Sept. 14 – Feast of the Exaltation of the Holy Cross
After the death and resurrection of Christ, both the Jewish and Roman authorities in Jerusalem made efforts to obscure the Holy Sepulchre. The earth had been mounded up over the site, and pagan temples had been built on top of it. The Cross on which Christ had died had been hidden (tradition said) by the Jewish authorities somewhere in the vicinity. According to tradition, first mentioned by Saint Cyril of Jerusalem in 348, Saint Helena, the mother of the Emperor Constantine, decided under divine inspiration to travel to Jerusalem in order to excavate the Holy Sepulchre and attempt to locate the True Cross. A Jew by the name of Judas, aware of the tradition concerning the hiding of the Cross, led those excavating the Holy Sepulchre to the spot in which it was hidden. Three crosses were found on the spot. According to one tradition, the inscription Iesus Nazarenus Rex Iudaeorum (“Jesus of Nazareth, King of the Jews”) remained attached to the True Cross. In a more well known tradition, the inscription was missing, and Saint Helena devised an experiment to determine which was the True Cross. She had the three crosses were taken to a woman who was near death, who when she touched the True Cross, she was healed.

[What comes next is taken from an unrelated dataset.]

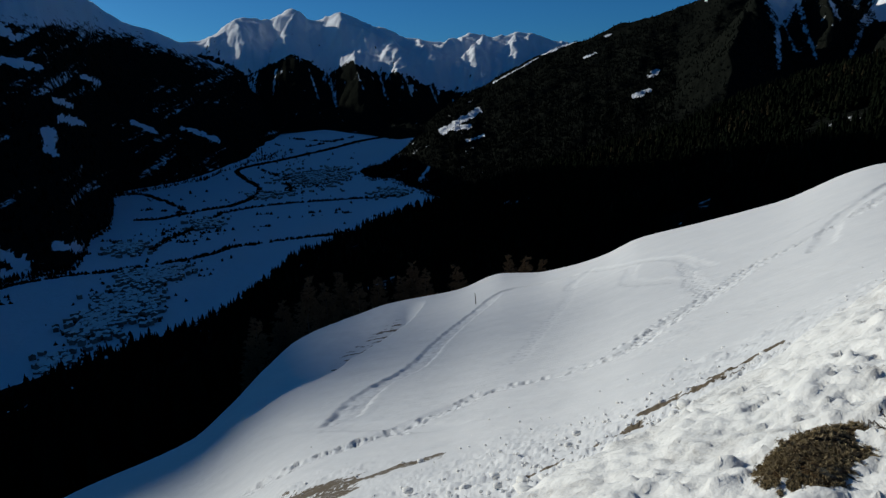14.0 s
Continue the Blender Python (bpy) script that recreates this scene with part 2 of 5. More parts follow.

In celebration of the discovery of the Holy Cross, Constantine ordered the construction of churches at the site of the Holy Sepulchre and on Mount Calvary. Those churches were dedicated on September 13 and 14, 335, and shortly thereafter the Feast of the Exaltation of the Holy Cross began to be celebrated on the latter date. The feast slowly spread from Jerusalem to other churches, until, by the year 720, the celebration was universal.